» Exercise objective: Reproduce the section of the listing that begins at the line containing "# ---- helpers" and finishes at the line containing "scene.render.fps = FPS". Include both end lines and nothing beyond them.

**** Excerpted records

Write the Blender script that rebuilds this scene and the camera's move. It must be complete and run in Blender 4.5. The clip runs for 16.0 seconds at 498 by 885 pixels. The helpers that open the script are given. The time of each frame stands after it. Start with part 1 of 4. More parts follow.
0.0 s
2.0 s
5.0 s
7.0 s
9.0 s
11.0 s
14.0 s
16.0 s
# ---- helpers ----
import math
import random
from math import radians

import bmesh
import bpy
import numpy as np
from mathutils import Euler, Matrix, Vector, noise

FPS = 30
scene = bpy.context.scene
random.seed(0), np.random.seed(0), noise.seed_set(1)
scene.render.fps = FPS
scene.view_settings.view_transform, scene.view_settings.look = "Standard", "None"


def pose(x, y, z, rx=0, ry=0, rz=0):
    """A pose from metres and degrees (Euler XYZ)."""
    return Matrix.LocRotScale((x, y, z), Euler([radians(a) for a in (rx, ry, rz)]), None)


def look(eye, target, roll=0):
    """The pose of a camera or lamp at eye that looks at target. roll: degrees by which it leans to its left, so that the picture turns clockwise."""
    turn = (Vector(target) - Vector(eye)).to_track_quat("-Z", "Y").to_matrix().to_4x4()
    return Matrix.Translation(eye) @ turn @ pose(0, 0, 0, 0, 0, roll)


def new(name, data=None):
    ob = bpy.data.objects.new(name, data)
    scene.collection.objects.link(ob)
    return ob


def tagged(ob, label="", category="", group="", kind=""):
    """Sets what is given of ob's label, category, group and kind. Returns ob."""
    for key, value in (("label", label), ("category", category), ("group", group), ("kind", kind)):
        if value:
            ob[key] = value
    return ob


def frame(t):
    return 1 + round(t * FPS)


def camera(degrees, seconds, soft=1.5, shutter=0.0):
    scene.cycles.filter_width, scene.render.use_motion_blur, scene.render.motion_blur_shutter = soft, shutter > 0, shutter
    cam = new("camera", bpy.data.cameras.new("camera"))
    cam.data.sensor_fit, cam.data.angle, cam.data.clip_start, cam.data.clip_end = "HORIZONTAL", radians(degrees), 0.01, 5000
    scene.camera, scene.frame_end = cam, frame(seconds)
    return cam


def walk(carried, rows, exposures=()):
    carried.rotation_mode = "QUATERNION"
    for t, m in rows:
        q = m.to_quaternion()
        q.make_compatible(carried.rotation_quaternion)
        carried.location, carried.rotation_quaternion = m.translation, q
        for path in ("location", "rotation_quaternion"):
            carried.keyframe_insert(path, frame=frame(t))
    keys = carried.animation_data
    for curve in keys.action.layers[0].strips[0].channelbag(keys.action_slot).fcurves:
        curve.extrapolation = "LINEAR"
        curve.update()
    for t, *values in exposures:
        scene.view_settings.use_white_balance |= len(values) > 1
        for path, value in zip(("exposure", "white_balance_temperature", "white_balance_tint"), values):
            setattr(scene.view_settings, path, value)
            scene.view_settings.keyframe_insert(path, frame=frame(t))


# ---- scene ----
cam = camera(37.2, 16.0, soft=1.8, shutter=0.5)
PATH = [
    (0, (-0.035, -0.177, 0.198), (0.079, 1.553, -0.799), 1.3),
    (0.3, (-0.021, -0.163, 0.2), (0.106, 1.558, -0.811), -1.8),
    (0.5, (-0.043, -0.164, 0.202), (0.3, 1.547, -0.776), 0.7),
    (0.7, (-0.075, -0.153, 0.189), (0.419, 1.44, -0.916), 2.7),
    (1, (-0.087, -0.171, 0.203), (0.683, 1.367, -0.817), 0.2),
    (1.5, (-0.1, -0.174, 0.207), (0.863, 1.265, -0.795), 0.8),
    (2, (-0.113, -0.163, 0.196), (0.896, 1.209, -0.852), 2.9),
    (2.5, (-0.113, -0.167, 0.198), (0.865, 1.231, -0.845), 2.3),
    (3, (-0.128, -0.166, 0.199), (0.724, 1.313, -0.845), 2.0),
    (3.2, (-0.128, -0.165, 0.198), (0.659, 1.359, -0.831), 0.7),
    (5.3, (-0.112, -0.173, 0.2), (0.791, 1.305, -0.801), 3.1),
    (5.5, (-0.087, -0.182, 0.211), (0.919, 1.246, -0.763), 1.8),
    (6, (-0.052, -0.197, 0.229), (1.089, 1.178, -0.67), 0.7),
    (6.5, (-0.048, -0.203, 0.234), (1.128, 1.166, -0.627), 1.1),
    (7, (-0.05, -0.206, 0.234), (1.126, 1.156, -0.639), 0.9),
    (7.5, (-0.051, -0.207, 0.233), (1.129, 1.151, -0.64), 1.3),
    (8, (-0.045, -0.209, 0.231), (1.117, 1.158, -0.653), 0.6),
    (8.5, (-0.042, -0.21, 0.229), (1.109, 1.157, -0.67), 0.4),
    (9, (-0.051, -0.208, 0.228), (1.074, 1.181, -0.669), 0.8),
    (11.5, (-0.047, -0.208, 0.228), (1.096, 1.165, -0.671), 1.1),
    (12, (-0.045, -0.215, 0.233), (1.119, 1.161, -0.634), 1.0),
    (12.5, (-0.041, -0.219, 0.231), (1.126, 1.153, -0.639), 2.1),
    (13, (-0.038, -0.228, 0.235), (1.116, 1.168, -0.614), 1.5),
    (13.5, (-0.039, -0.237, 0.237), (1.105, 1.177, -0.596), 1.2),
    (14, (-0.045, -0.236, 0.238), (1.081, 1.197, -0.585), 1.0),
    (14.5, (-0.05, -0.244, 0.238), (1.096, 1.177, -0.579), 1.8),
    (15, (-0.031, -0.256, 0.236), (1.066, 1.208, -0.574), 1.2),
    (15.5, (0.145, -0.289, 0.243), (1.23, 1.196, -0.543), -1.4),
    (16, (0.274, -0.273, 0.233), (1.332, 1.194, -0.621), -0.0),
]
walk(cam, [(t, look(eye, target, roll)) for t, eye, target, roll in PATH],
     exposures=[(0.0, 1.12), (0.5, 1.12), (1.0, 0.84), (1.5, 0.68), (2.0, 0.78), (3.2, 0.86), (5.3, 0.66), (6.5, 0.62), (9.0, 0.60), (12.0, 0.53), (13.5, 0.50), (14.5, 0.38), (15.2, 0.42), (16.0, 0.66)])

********
**** Excerpted records

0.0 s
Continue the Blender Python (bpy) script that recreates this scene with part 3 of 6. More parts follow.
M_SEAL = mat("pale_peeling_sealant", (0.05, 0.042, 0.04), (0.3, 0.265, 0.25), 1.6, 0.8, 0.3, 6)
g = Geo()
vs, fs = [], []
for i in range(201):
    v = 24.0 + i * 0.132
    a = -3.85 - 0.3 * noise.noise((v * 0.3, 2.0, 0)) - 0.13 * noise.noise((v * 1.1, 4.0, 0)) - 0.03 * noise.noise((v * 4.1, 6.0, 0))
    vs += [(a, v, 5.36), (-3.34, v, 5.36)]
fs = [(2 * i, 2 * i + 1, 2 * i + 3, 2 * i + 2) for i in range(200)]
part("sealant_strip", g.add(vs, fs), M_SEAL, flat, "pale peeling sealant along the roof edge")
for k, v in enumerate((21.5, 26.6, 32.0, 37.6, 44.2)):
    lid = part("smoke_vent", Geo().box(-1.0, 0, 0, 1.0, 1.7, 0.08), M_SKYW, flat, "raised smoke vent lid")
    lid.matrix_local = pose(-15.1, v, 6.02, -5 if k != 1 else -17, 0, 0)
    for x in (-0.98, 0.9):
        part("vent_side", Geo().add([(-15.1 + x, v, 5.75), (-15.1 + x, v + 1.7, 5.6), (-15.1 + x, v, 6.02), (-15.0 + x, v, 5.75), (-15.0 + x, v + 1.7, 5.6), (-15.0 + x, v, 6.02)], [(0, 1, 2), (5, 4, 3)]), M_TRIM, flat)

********

» Exercise output:
# ---- helpers ----
import math
import random
from math import radians

import bmesh
import bpy
import numpy as np
from mathutils import Euler, Matrix, Vector, noise

FPS = 30
scene = bpy.context.scene
random.seed(0), np.random.seed(0), noise.seed_set(1)
scene.render.fps = FPS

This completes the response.